Some children carry deeper scars. Living in communities where neighbours have been injured or killed by wildlife leaves lasting trauma. In Bardiya, for example, the death of a schoolboy killed by a wild elephant around 2016 while returning home created profound fear among other children in the region. Such incidents are not limited to elephants; attacks by tigers, leopards, snakes, and other animals also influence children’s perceptions of the natural world. Instead of curiosity or wonder, fear becomes the dominant emotion. This fear may alter behaviour in subtle but significant ways. Children rush home before dusk, avoid isolated paths and hesitate to travel alone. A local teacher shared that during peak wildlife movement seasons, school attendance drops noticeably. Some students arrive exhausted after sleepless nights spent with families guarding crops and homes. Others miss examinations entirely because elephant herds block the only route to school. Over time, academic performance declines, confidence erodes, and educational opportunities narrow.
These lived experiences, rarely documented in official reports, point us to a critical gap in how we approach human–wildlife conflict. Discussions frequently focus on compensation schemes, fencing, early warning systems, or relocation strategies. While these interventions are essential, they seldom address the psychological and developmental impacts on children. We know that childhood experiences determine lifelong trajectories. Chronic stress, fear and trauma can influence mental health, decision-making, and social relationships well into adulthood. Addressing human–wildlife conflict, therefore, requires an age-sensitive perspective. Protecting vulnerable groups, especially children and the elderly, should be central to mitigation planning. Practical interventions could include safe school transportation, community escort systems during high-risk periods, improved early warning networks, child-sensitive counselling support, and flexible educational policies that account for conflict-related disruptions. Ensuring adequate rest and emotional security for children is not a secondary concern; it is foundational to community resilience.
Prominently, the impact of conflict is not limited to people alone. Wildlife societies are equally disturbed by human pressures. Animals experience stress, injury, and social disruptions. Young animals, much like human children, are especially vulnerable. Calves separated from their herds, juveniles exposed to conflict situations, and disrupted opportunities for social learning alter their behaviour, which may affect their survival. In this sense, both human and animal childhoods become casualties of the same ecological imbalance. Recognising this shared vulnerability offers a powerful and unifying perspective. Conservation and human well-being are not opposing goals, but they are interconnected responsibilities. Creating landscapes where both people and wildlife can prosper requires empathy that extends across species boundaries and across generations.

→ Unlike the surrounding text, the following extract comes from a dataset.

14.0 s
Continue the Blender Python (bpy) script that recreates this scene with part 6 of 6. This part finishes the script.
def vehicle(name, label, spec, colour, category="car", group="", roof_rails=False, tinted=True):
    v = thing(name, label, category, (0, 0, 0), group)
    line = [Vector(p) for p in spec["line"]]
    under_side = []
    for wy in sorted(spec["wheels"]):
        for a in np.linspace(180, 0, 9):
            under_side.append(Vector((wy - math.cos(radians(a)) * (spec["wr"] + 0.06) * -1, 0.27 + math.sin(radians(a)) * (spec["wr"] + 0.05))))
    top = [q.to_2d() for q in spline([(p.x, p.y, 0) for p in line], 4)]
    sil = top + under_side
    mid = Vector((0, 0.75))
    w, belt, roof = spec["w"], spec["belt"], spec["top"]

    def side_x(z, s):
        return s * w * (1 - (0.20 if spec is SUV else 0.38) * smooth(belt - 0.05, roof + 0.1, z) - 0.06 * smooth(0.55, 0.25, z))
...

At this pivotal moment in Nepal’s political transformation, there is an opportunity to bring children, humans and animals alike into the centre of the conversation policy. Conflict mitigation strategies must go beyond erecting physical barriers and compensation frameworks. They should actively prioritise safety, psychological well-being, and stable development for communities living alongside wildlife. A future where children can sleep peacefully at night, attend school without anxiety, and see wildlife not as an enemy but as a neighbour is not an unrealistic dream, but an achievable goal! Only when we protect the youngest among us, on both sides of the human–wildlife interface, can we truly claim to be building a compassionate coexistence. And in doing so, we do more than reduce conflict; we cultivate a generation capable of living with nature, rather than against it!